>> start The data

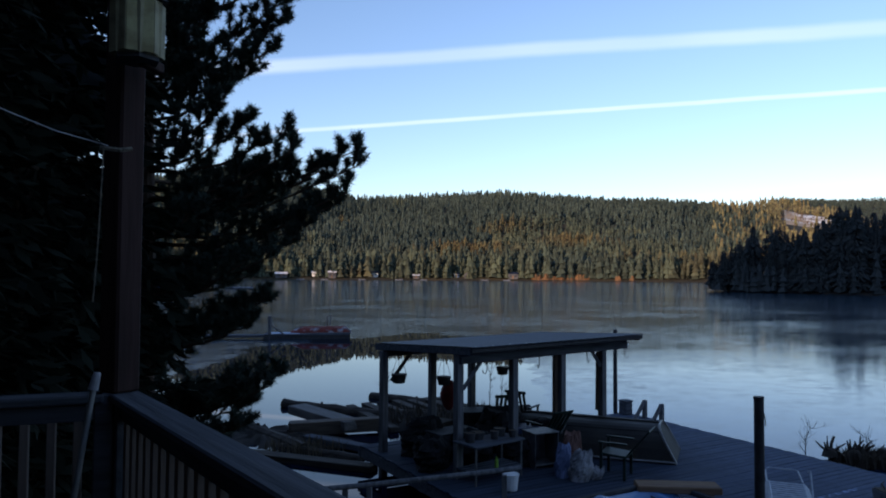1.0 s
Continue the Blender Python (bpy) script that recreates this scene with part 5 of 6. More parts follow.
def pine(x, y, h, tips, seed, n_extra, label, density=1.0):
    r = random.Random(seed)
    base = Vector((x, y, ground_z(x, y) - 0.2))
    t = thing("pine_tree", Matrix.Translation(base), label, "tree")
    v, f = tube_arrays([(0, 0, 0), (0.05, 0, h * 0.3), (-0.05, 0.04, h * 0.7), (0, 0, h)], [0.19, 0.15, 0.09, 0.02], 10)
    link_mesh("trunk", v, f, M_BARK, t)
    goals = [Vector(q) - base for q in tips]
    # shorter boughs behind each long one close the crown
    for q in [g for g in goals if g.z < 4.4]:
        f_ = r.uniform(0.60, 0.82)
        goals.append(Vector((q.x * f_ + r.uniform(-0.2, 0.2), q.y * f_ + r.uniform(-0.5, 0.5), q.z - r.uniform(0.05, 0.35))))
    for k in range(n_extra):
        a = r.uniform(0, 6.28)
        z = r.uniform(0.8, h * 0.98)
        L = (1 - z / h) ** 0.5 * 1.75 * r.uniform(0.5, 1.1) + 0.3
        goals.append(Vector((L * math.cos(a), L * math.sin(a), z)))
    wood, leaf = [], []
    for g in goals:
        out = Vector((g.x, g.y, 0))
        L = out.length
        z0 = max(0.3, min(h * 0.97, g.z - 0.15 * L - r.uniform(0, 0.2)))
        s = Vector((0, 0, z0))
        mid = s.lerp(g, 0.5) + Vector((0, 0, -0.08 * L))
        line = smooth_line([s, mid, g], 6, 0.02, r)
        wood.append(tube_arrays(line, [0.035 * (1 - 0.85 * i / len(line)) for i in range(len(line))], 5))
        n = len(line)
        for i in range(int(n * 0.2), n):
            d0 = (line[min(i + 1, n - 1)] - line[i - 1]).normalized()
            for _ in range(2 if i < n - 3 else 3):
                side = any_perp(d0, r)
                side.z *= 0.6
                e = (d0 * r.uniform(0.3, 0.9) + side * r.uniform(0.5, 1.0) + Vector((0, 0, 0.1))).normalized()
                bl = r.uniform(0.18, 0.44) * (0.75 + 0.25 * L / 2) * (0.55 if i > n - 4 else 1.0)
                q = line[i].copy()
                pts = [q.copy()]
                for k in range(4):
                    e = (e + Vector((r.uniform(-.25, .25), r.uniform(-.25, .25), 0.20))).normalized()
                    q = q + e * bl / 4
                    pts.append(q.copy())
                    if k > 0:
                        leaf.append(needle_tuft(q, e, 0.09, int(34 * density), r))
                wood.append(tube_arrays(pts, [0.008, 0.007, 0.006, 0.005, 0.004], 4))
                leaf.append(needle_tuft(q, e, 0.105, int(70 * density), r))
                for _c in range(2):
                    e2 = (e + Vector((r.uniform(-.8, .8), r.uniform(-.8, .8), r.uniform(0, .7)))).normalized()
                    leaf.append(needle_tuft(pts[3] + e2 * 0.09, e2, 0.095, int(46 * density), r))
    v, f = gather(wood)
    link_mesh("branch_frame", v, f, M_BARK, t)
    v, f = gather(leaf)
    link_mesh("foliage", v, f, M_PINE, t)
    return t


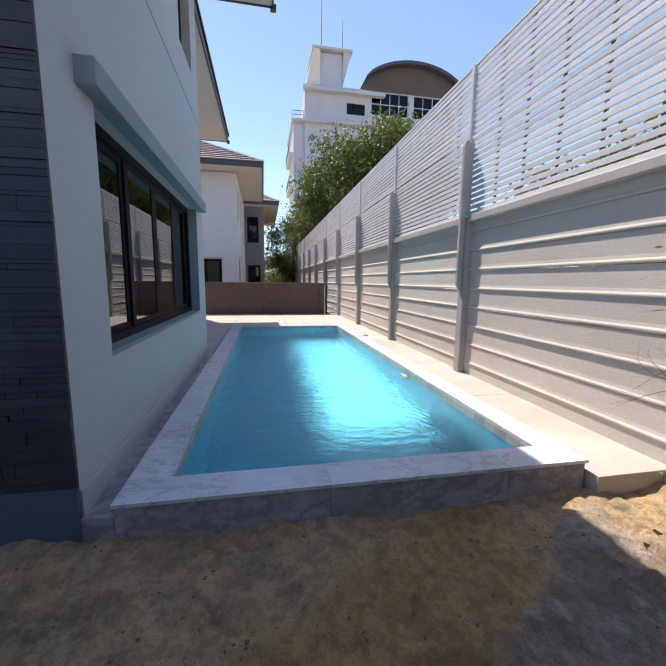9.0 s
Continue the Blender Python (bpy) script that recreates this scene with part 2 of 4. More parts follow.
def sand():
    """Bare yard: ochre sand, a grey cement-dust patch, dark soil beside the hedge, relief shade in the colour."""
    k = Nodes("yard_sand", 0.95, 0.0, 0.15)
    sep = k.add("ShaderNodeSeparateXYZ")
    k.link(k.pos, sep.inputs[0])
    x, y = sep.outputs[0], sep.outputs[1]
    wob = k.math("MULTIPLY", k.math("SUBTRACT", k.noise(0.9, 5), 0.5), 2.2)
    wob2 = k.math("MULTIPLY", k.math("SUBTRACT", k.noise(2.7, 5), 0.5), 1.2)
    c = k.mix(k.ramp(k.noise(1.1, 6), 0.35, 0.65), (0.92, 0.64, 0.36), (0.76, 0.52, 0.28))
    c = k.mix(k.ramp(k.noise(4.5, 7), 0.45, 0.7), c, (0.72, 0.56, 0.37))
    # fresh ochre sand beside a grey cement-dust patch, split by a slanting edge
    edge = k.math("ADD", k.math("ADD", x, k.math("MULTIPLY", k.math("SUBTRACT", y, 4.0), 0.72)), k.math("MULTIPLY", wob2, 0.3))
    inside = k.math("MULTIPLY", k.ramp(edge, -1.7, -1.35), k.ramp(edge, -0.56, -0.64))
    tongue = k.math("MULTIPLY", inside, k.math("MULTIPLY", k.ramp(k.math("ADD", y, wob), 1.9, 2.5), k.ramp(y, 5.0, 4.5)))
    c = k.mix(k.math("MULTIPLY", tongue, 0.9), c, (0.68, 0.42, 0.18))
    low = k.math("ADD", y, k.math("MULTIPLY", wob2, 0.7))
    grey = k.math("MULTIPLY", k.ramp(edge, -0.63, -0.54), k.math("MULTIPLY", k.ramp(low, 2.85, 3.1), k.ramp(k.math("ADD", y, wob2), 5.7, 5.0)))
    dust = k.math("MULTIPLY", grey, k.ramp(k.noise(2.6, 9, (1, 1, 1), 0.72), 0.46, 0.57))
    c = k.mix(k.math("MULTIPLY", grey, 0.85), c, (0.38, 0.325, 0.265))
    c = k.mix(k.math("MULTIPLY", dust, 0.85), c, (0.68, 0.62, 0.55))
    # pale trodden strip along the pool
    strip = k.math("MULTIPLY", k.ramp(edge, -1.5, -1.75), k.ramp(k.noise(1.9, 6), 0.38, 0.55))
    c = k.mix(k.math("MULTIPLY", strip, 0.4), c, (0.52, 0.40, 0.26))
    # dark soil with litter towards the hedge, broken by an ochre heap
    d = k.ramp(k.math("ADD", k.math("ADD", x, k.math("MULTIPLY", wob2, 0.9)), k.math("MULTIPLY", k.math("SUBTRACT", y, 3.0), 0.10)), 0.85, 1.15)
    d = k.math("MULTIPLY", d, k.ramp(k.noise(3.3, 7, (1, 1, 1), 0.65), 0.36, 0.50))
    soil = k.math("MULTIPLY", d, k.ramp(low, 2.7, 3.1))
    c = k.mix(k.math("MULTIPLY", soil, 0.85), c, (0.13, 0.11, 0.095))
    spots = k.math("MULTIPLY", k.ramp(x, 0.2, 0.9), k.ramp(k.noise(5.5, 8, (1, 1, 1), 0.7), 0.53, 0.60))
    c = k.mix(k.math("MULTIPLY", spots, 0.75), c, (0.15, 0.12, 0.095))
    # dark smears: small shadows of ruts and lumps put into the colour
    s = k.ramp(k.noise(4.5, 8, (1, 1, 1), 0.72), 0.54, 0.66)
    c = k.mix(k.math("MULTIPLY", s, 0.55), c, (0.17, 0.125, 0.085))
    # hollows between lumps darkened, relief shade as colour
    clump = k.ramp(k.noise(7.5, 6, (1, 1, 1), 0.6), 0.44, 0.58)
    c = k.mix(k.math("MULTIPLY", k.math("SUBTRACT", 1.0, clump), 0.22), c, (0.25, 0.16, 0.085))
    # finer crevices get their shade by colour too
    crumb = k.ramp(k.noise(13, 9, (1, 1, 1), 0.78), 0.44, 0.55)
    c = k.mix(k.math("MULTIPLY", k.math("SUBTRACT", 1.0, crumb), 0.40), c, (0.20, 0.13, 0.07))
    g = k.noise(160, 3)
    c = k.mix(k.math("MULTIPLY", k.ramp(g, 0.54, 0.68), 0.35), c, (0.14, 0.10, 0.07))
    c = k.mix(k.math("MULTIPLY", k.ramp(k.noise(230, 2), 0.66, 0.75), 0.5), c, (0.55, 0.5, 0.42))
    h = k.math("ADD", k.math("MULTIPLY", g, 0.35), k.noise(28, 6, (1, 1, 1), 0.65))
    k.colour(c).bump(h, 0.05, 1.0)
    return k.m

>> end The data

*What you are asked to do*
Without the pictures, repeat all the records word for word.

*Solution for this exercise*
1.0 s
Continue the Blender Python (bpy) script that recreates this scene with part 5 of 6. More parts follow.
def pine(x, y, h, tips, seed, n_extra, label, density=1.0):
    r = random.Random(seed)
    base = Vector((x, y, ground_z(x, y) - 0.2))
    t = thing("pine_tree", Matrix.Translation(base), label, "tree")
    v, f = tube_arrays([(0, 0, 0), (0.05, 0, h * 0.3), (-0.05, 0.04, h * 0.7), (0, 0, h)], [0.19, 0.15, 0.09, 0.02], 10)
    link_mesh("trunk", v, f, M_BARK, t)
    goals = [Vector(q) - base for q in tips]
    # shorter boughs behind each long one close the crown
    for q in [g for g in goals if g.z < 4.4]:
        f_ = r.uniform(0.60, 0.82)
        goals.append(Vector((q.x * f_ + r.uniform(-0.2, 0.2), q.y * f_ + r.uniform(-0.5, 0.5), q.z - r.uniform(0.05, 0.35))))
    for k in range(n_extra):
        a = r.uniform(0, 6.28)
        z = r.uniform(0.8, h * 0.98)
        L = (1 - z / h) ** 0.5 * 1.75 * r.uniform(0.5, 1.1) + 0.3
        goals.append(Vector((L * math.cos(a), L * math.sin(a), z)))
    wood, leaf = [], []
    for g in goals:
        out = Vector((g.x, g.y, 0))
        L = out.length
        z0 = max(0.3, min(h * 0.97, g.z - 0.15 * L - r.uniform(0, 0.2)))
        s = Vector((0, 0, z0))
        mid = s.lerp(g, 0.5) + Vector((0, 0, -0.08 * L))
        line = smooth_line([s, mid, g], 6, 0.02, r)
        wood.append(tube_arrays(line, [0.035 * (1 - 0.85 * i / len(line)) for i in range(len(line))], 5))
        n = len(line)
        for i in range(int(n * 0.2), n):
            d0 = (line[min(i + 1, n - 1)] - line[i - 1]).normalized()
            for _ in range(2 if i < n - 3 else 3):
                side = any_perp(d0, r)
                side.z *= 0.6
                e = (d0 * r.uniform(0.3, 0.9) + side * r.uniform(0.5, 1.0) + Vector((0, 0, 0.1))).normalized()
                bl = r.uniform(0.18, 0.44) * (0.75 + 0.25 * L / 2) * (0.55 if i > n - 4 else 1.0)
                q = line[i].copy()
                pts = [q.copy()]
                for k in range(4):
                    e = (e + Vector((r.uniform(-.25, .25), r.uniform(-.25, .25), 0.20))).normalized()
                    q = q + e * bl / 4
                    pts.append(q.copy())
                    if k > 0:
                        leaf.append(needle_tuft(q, e, 0.09, int(34 * density), r))
                wood.append(tube_arrays(pts, [0.008, 0.007, 0.006, 0.005, 0.004], 4))
                leaf.append(needle_tuft(q, e, 0.105, int(70 * density), r))
                for _c in range(2):
                    e2 = (e + Vector((r.uniform(-.8, .8), r.uniform(-.8, .8), r.uniform(0, .7)))).normalized()
                    leaf.append(needle_tuft(pts[3] + e2 * 0.09, e2, 0.095, int(46 * density), r))
    v, f = gather(wood)
    link_mesh("branch_frame", v, f, M_BARK, t)
    v, f = gather(leaf)
    link_mesh("foliage", v, f, M_PINE, t)
    return t


9.0 s
Continue the Blender Python (bpy) script that recreates this scene with part 2 of 4. More parts follow.
def sand():
    """Bare yard: ochre sand, a grey cement-dust patch, dark soil beside the hedge, relief shade in the colour."""
    k = Nodes("yard_sand", 0.95, 0.0, 0.15)
    sep = k.add("ShaderNodeSeparateXYZ")
    k.link(k.pos, sep.inputs[0])
    x, y = sep.outputs[0], sep.outputs[1]
    wob = k.math("MULTIPLY", k.math("SUBTRACT", k.noise(0.9, 5), 0.5), 2.2)
    wob2 = k.math("MULTIPLY", k.math("SUBTRACT", k.noise(2.7, 5), 0.5), 1.2)
    c = k.mix(k.ramp(k.noise(1.1, 6), 0.35, 0.65), (0.92, 0.64, 0.36), (0.76, 0.52, 0.28))
    c = k.mix(k.ramp(k.noise(4.5, 7), 0.45, 0.7), c, (0.72, 0.56, 0.37))
    # fresh ochre sand beside a grey cement-dust patch, split by a slanting edge
    edge = k.math("ADD", k.math("ADD", x, k.math("MULTIPLY", k.math("SUBTRACT", y, 4.0), 0.72)), k.math("MULTIPLY", wob2, 0.3))
    inside = k.math("MULTIPLY", k.ramp(edge, -1.7, -1.35), k.ramp(edge, -0.56, -0.64))
    tongue = k.math("MULTIPLY", inside, k.math("MULTIPLY", k.ramp(k.math("ADD", y, wob), 1.9, 2.5), k.ramp(y, 5.0, 4.5)))
    c = k.mix(k.math("MULTIPLY", tongue, 0.9), c, (0.68, 0.42, 0.18))
    low = k.math("ADD", y, k.math("MULTIPLY", wob2, 0.7))
    grey = k.math("MULTIPLY", k.ramp(edge, -0.63, -0.54), k.math("MULTIPLY", k.ramp(low, 2.85, 3.1), k.ramp(k.math("ADD", y, wob2), 5.7, 5.0)))
    dust = k.math("MULTIPLY", grey, k.ramp(k.noise(2.6, 9, (1, 1, 1), 0.72), 0.46, 0.57))
    c = k.mix(k.math("MULTIPLY", grey, 0.85), c, (0.38, 0.325, 0.265))
    c = k.mix(k.math("MULTIPLY", dust, 0.85), c, (0.68, 0.62, 0.55))
    # pale trodden strip along the pool
    strip = k.math("MULTIPLY", k.ramp(edge, -1.5, -1.75), k.ramp(k.noise(1.9, 6), 0.38, 0.55))
    c = k.mix(k.math("MULTIPLY", strip, 0.4), c, (0.52, 0.40, 0.26))
    # dark soil with litter towards the hedge, broken by an ochre heap
    d = k.ramp(k.math("ADD", k.math("ADD", x, k.math("MULTIPLY", wob2, 0.9)), k.math("MULTIPLY", k.math("SUBTRACT", y, 3.0), 0.10)), 0.85, 1.15)
    d = k.math("MULTIPLY", d, k.ramp(k.noise(3.3, 7, (1, 1, 1), 0.65), 0.36, 0.50))
    soil = k.math("MULTIPLY", d, k.ramp(low, 2.7, 3.1))
    c = k.mix(k.math("MULTIPLY", soil, 0.85), c, (0.13, 0.11, 0.095))
    spots = k.math("MULTIPLY", k.ramp(x, 0.2, 0.9), k.ramp(k.noise(5.5, 8, (1, 1, 1), 0.7), 0.53, 0.60))
    c = k.mix(k.math("MULTIPLY", spots, 0.75), c, (0.15, 0.12, 0.095))
    # dark smears: small shadows of ruts and lumps put into the colour
    s = k.ramp(k.noise(4.5, 8, (1, 1, 1), 0.72), 0.54, 0.66)
    c = k.mix(k.math("MULTIPLY", s, 0.55), c, (0.17, 0.125, 0.085))
    # hollows between lumps darkened, relief shade as colour
    clump = k.ramp(k.noise(7.5, 6, (1, 1, 1), 0.6), 0.44, 0.58)
    c = k.mix(k.math("MULTIPLY", k.math("SUBTRACT", 1.0, clump), 0.22), c, (0.25, 0.16, 0.085))
    # finer crevices get their shade by colour too
    crumb = k.ramp(k.noise(13, 9, (1, 1, 1), 0.78), 0.44, 0.55)
    c = k.mix(k.math("MULTIPLY", k.math("SUBTRACT", 1.0, crumb), 0.40), c, (0.20, 0.13, 0.07))
    g = k.noise(160, 3)
    c = k.mix(k.math("MULTIPLY", k.ramp(g, 0.54, 0.68), 0.35), c, (0.14, 0.10, 0.07))
    c = k.mix(k.math("MULTIPLY", k.ramp(k.noise(230, 2), 0.66, 0.75), 0.5), c, (0.55, 0.5, 0.42))
    h = k.math("ADD", k.math("MULTIPLY", g, 0.35), k.noise(28, 6, (1, 1, 1), 0.65))
    k.colour(c).bump(h, 0.05, 1.0)
    return k.m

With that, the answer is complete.